Data Definitions, Not Flowcharts
Computer programs are best understood in terms of the data they consume, process and produce. Flowcharts are useful for visualizing control flow, but not for understanding complexity.
One of the most famous quotes of Frederick Brooks is:
Show me your flowcharts and conceal your tables, and I shall continue to be mystified. Show me your tables, and I won’t usually need your flowcharts; they’ll be obvious.
– The Mythical Man-Month, 1975
This quote is my constant reminder that computer programs are best understood in terms of the data they consume, process and produce. The information that a flowchart provides is not only too abstract, but also vague and underspecified even as a conceptual model.
Defining what a computer program is deserves its own blog post, but my point here is that it is NOT primarily about the procedures and control flows, but rather the data structures and their relationships.

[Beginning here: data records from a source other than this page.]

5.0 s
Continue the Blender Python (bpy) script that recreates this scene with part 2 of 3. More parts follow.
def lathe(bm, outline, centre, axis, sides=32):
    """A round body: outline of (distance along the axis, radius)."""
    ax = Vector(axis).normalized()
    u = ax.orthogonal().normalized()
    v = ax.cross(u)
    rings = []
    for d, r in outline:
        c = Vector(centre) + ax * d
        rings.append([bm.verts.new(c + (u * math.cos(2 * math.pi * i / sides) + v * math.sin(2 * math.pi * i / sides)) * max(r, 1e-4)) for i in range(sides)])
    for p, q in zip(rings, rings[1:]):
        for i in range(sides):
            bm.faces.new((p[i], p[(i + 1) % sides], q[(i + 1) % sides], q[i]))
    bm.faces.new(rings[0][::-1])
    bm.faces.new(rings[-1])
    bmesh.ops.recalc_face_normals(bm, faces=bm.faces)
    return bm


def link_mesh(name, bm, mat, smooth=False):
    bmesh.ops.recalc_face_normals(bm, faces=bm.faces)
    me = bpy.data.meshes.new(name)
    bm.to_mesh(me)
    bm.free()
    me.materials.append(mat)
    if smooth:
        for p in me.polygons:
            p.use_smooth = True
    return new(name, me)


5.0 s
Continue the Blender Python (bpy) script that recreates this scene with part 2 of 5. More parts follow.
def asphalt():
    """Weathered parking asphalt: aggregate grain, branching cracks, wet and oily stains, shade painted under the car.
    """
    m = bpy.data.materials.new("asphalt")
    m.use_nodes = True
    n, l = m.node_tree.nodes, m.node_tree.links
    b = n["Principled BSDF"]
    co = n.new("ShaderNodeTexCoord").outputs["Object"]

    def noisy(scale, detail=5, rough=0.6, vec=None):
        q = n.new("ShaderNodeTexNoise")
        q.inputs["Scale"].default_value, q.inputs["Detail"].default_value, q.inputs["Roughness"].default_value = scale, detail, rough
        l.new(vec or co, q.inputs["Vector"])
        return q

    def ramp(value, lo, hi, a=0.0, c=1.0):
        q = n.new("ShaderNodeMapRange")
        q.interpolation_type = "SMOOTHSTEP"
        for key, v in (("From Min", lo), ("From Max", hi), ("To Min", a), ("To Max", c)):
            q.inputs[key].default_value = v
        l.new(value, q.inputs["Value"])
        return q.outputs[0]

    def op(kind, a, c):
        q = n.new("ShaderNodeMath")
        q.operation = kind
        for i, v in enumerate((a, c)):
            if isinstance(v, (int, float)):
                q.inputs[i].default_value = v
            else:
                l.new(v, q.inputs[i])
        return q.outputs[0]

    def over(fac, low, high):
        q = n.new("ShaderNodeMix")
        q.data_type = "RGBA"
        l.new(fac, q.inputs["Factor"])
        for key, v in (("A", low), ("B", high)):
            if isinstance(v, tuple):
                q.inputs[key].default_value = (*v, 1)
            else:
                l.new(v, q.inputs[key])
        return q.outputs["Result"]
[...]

I keep emphasizing that data definitions are not only important for the implementation of a program, but also for its design and documentation. It is the only connection to the phase of problem analysis: The more precisely the data is defined during analysis, the more precise the implementation will be.
Although I enjoy doodling diagrams, I never bring them to the fight. Instead, I sit down and write down the data types and their relationships in a programming language.

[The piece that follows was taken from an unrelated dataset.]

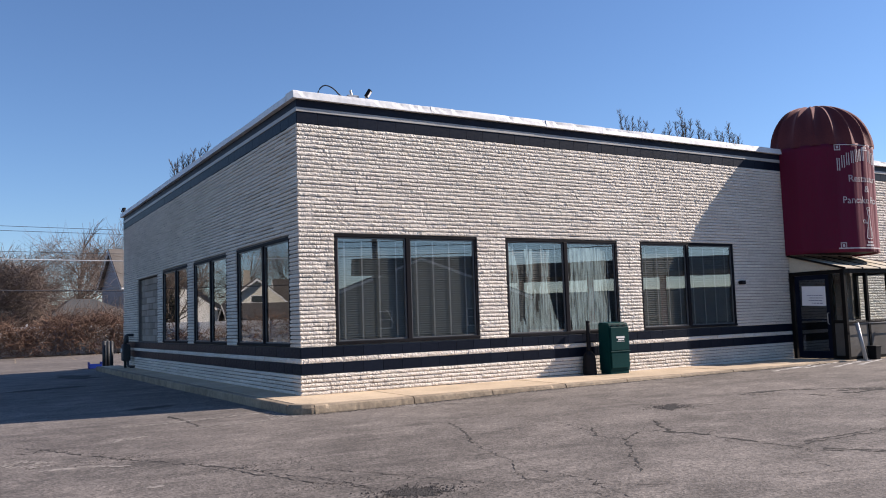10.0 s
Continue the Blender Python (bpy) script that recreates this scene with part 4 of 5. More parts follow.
def crack(points, width, seed, branch=0.35):
    """A jagged open crack with side branches, as a thin ragged strip."""
    rr = random.Random(seed)
    bm = bmesh.new()

    def strip(pts, w0, w1):
        line = []
        for (x0, y0), (x1, y1) in zip(pts, pts[1:]):
            n = max(2, int(math.hypot(x1 - x0, y1 - y0) / 0.055))
            for k in range(n):
                u = k / n
                line.append((x0 + (x1 - x0) * u + rr.gauss(0, 0.020), y0 + (y1 - y0) * u + rr.gauss(0, 0.020)))
        line.append(pts[-1])
        prev = None
        for k, (x, y) in enumerate(line):
            nx, ny = line[min(k + 1, len(line) - 1)][0] - line[max(k - 1, 0)][0], line[min(k + 1, len(line) - 1)][1] - line[max(k - 1, 0)][1]
            ln = math.hypot(nx, ny) or 1
            u = k / max(len(line) - 1, 1)
            w = (w0 + (w1 - w0) * u) * rr.choice((0.12, 0.4, 0.7, 1.0, 1.7)) * rr.uniform(0.7, 1.2) / 2.1
            pair = [bm.verts.new(over(x - ny / ln * w * s, y + nx / ln * w * s)) for s in (-1, 1)]
            if prev:
                bm.faces.new((prev[0], pair[0], pair[1], prev[1]))
            prev = pair
            if rr.random() < branch * 0.1 and w0 > 0.012:
                ang = rr.uniform(0, 6.28)
                d = rr.uniform(0.2, 0.7)
                strip([(x, y), (x + d * 0.5 * math.cos(ang), y + d * 0.5 * math.sin(ang)), (x + d * math.cos(ang + 0.4), y + d * math.sin(ang + 0.4))], 0.010, 0.004)
    strip(points, width, width * 0.6)
    return tagged(part("crack", bm, CRACK, ground), "open dark crack in the asphalt")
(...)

One benefit of using high-level, strongly typed functional programming languages is that functions and effects can be expressed in terms of type definitions: Function signatures and effect constraints are type definitions, and so on. You can even use defunctionalization to express functions as data definitions, which is a common technique in functional programming.
In Haskell, I usually create a module named Algebra
and tinker with the definitions there. I still like to refer to my prototype as an algebra, a habit from when I was studying algebraic data types and free monads. How it is implemented (interpreted) is not important at this point.
What is wrong with flowcharts? Nothing, but they are not the right tool for analyzing and designing a program. They are useful for visualizing the control flow of a program, but not for understanding its complexity. When it comes to communicating the high-level view of a program or a system to a complete non-technical audience, I still use flowcharts.
Lastly, I have been thinking about how arrows can be used to describe a high-level view of a program. Inspired by category theory, they offer a way to represent computation (that is, that transforms input of type A
into output of type B
), abstracting away internal implementation details while still focusing on inputs and outputs.
This focus on data transformations is why I am exploring arrows as a design tool – they force you to think in terms of data type transformations rather than procedural steps.